For Shubha Vaidya (name changed) these young minds are
more than a case study. Many rioters were her students
at the M S University, Vadodara. Vaidya, who taught
Arts at the University from 1999 to 2001, helplessly
saw her students attend many such camps. Today, a
little scared for her life (she doesn't want to be
named), she wishes she had spoken more to her students
and dissuaded them from attending the camps.
For the saddest part of this entire exercise remained:
Students themselves could not explain what they got
out of these classes at the camps. "It was more of a
done thing. Well educated middle class parents
insisted that summer holidays were used to attend the
Sangh camps," Vaidya, who witnessed the violence in
Gujarat in 1992, says.
"It is perhaps because of this that the Godhra
backlash continues. Even in 1992 the situation wasn't
as bad. Today the state is sitting on the mouth of a
volcano," she says.
Vaidya, who now lives in Delhi, recalls that many
university students were forced by their parents to
attend the camps and learn "wielding lathis and
activities conforming to the Sangh Parivar's
philosophy. Initially, one did not bother but it
started looking ugly when lawyers, painters,
architects and engineers would talk about drastic
steps to alter historical wrongs," Vaidya says.
[end of quote from article]

Gujarat is also an act of the imagination. An
imagination that belongs to a culture soaked in what
may be called "everyday life fascism".

Was Partition also an unresolved attempt to come to
grips with such an imagination?

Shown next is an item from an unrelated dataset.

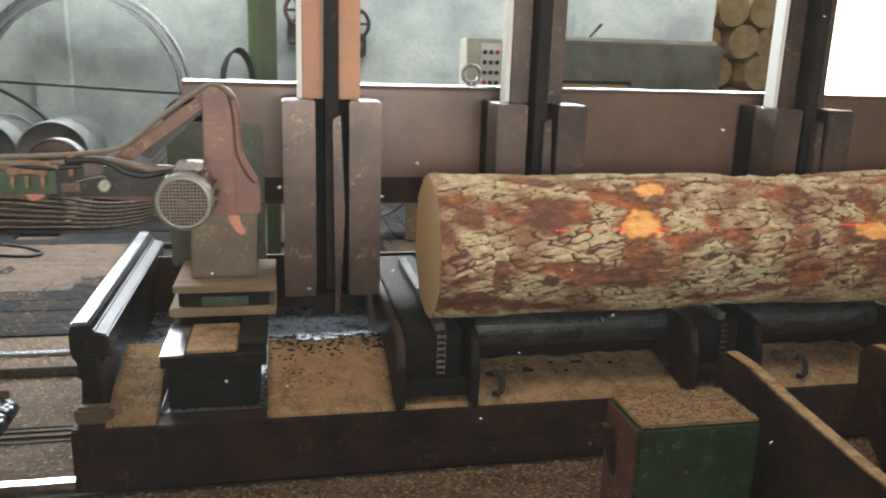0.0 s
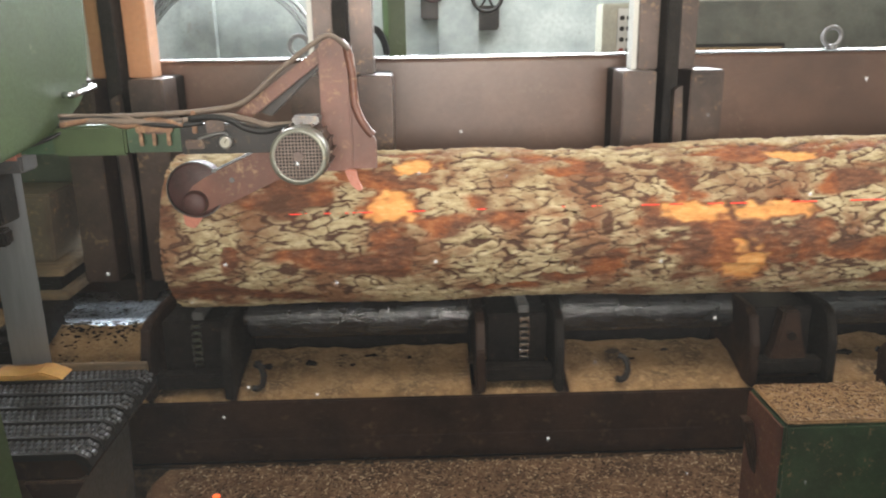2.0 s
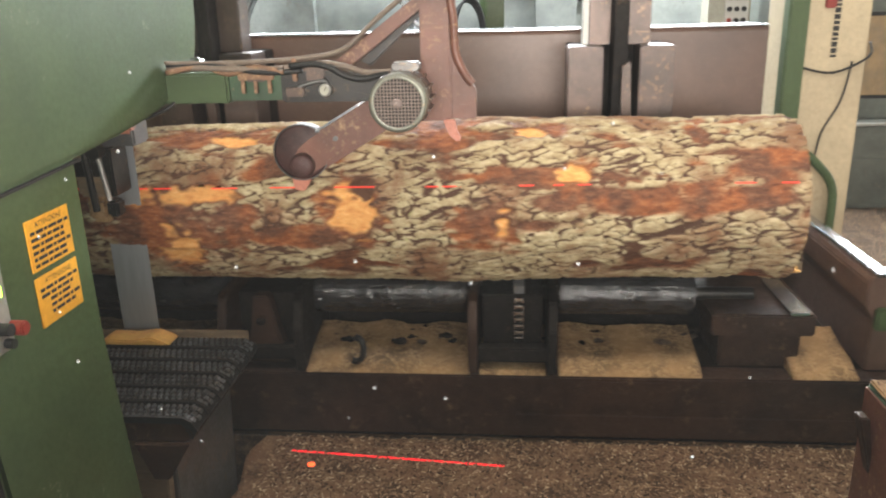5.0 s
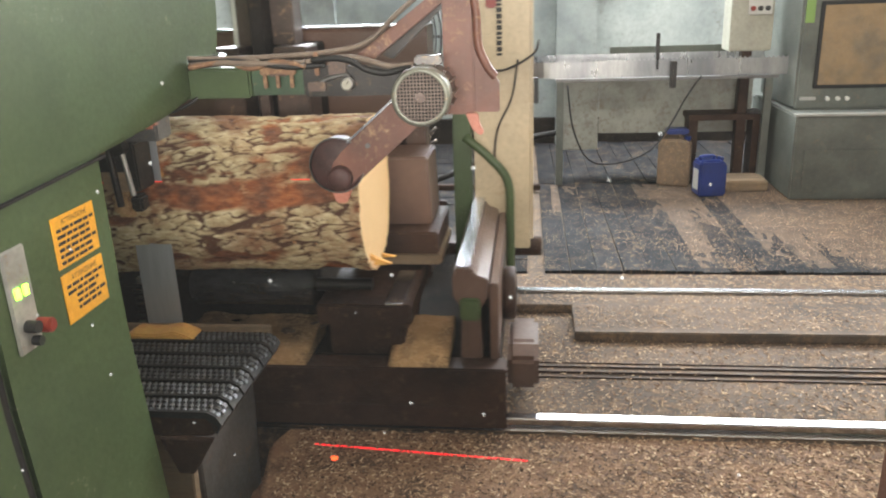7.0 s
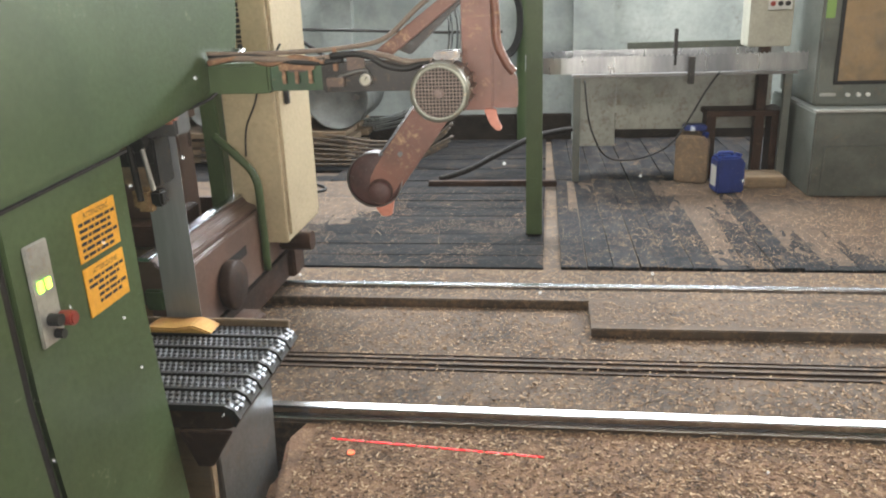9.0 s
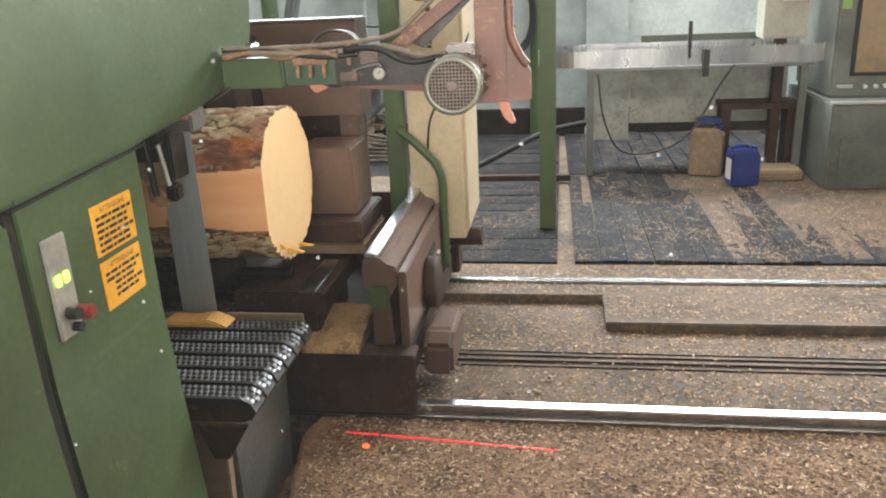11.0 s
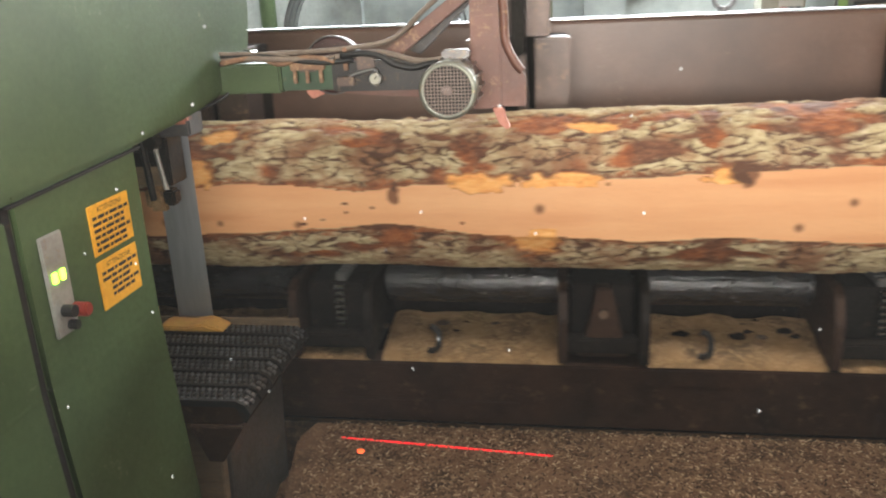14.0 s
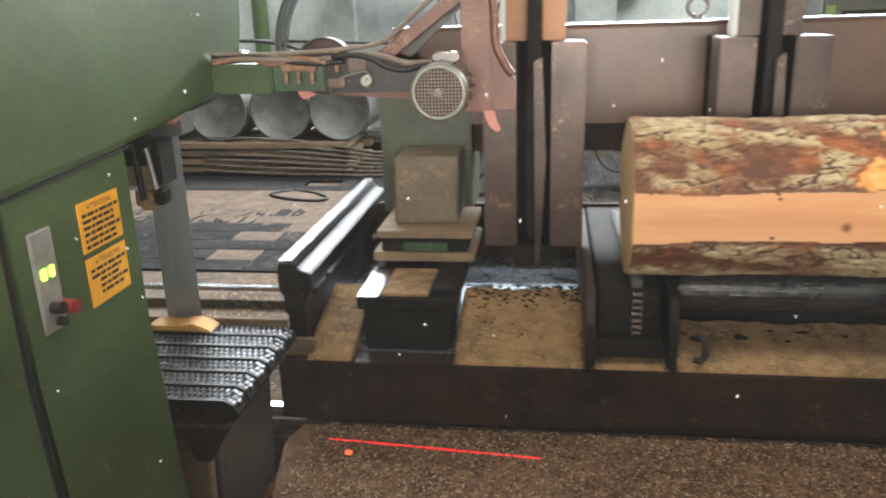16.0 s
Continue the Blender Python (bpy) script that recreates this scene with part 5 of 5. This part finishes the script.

Is Partition also an
act of a similar (not identical) imagination? Is it
that the Partition testifies to the presence of such
an imagination? If so, what is it about everyday life
fascism that refuses to "go away"? How does everyday
life fascism manage to insist that it is not merely a
return of the repressed (a negativity), but is
actually a return to the drawing board from which an
entire reality can be made? 

Let us try and trace the contours of this imagination.
How it is configured. Through what "moments" it
passes, inflecting as it tumbles through the cultural
unconscious. And tumbles out now and again.

Let us "begin" with Partition and "end" with Gujarat,
or should we "begin" with Gujarat and "end" with the
Partition.

Certainly, it seems to me, "the Partition question"
and "everyday life fascism" are intricately connected.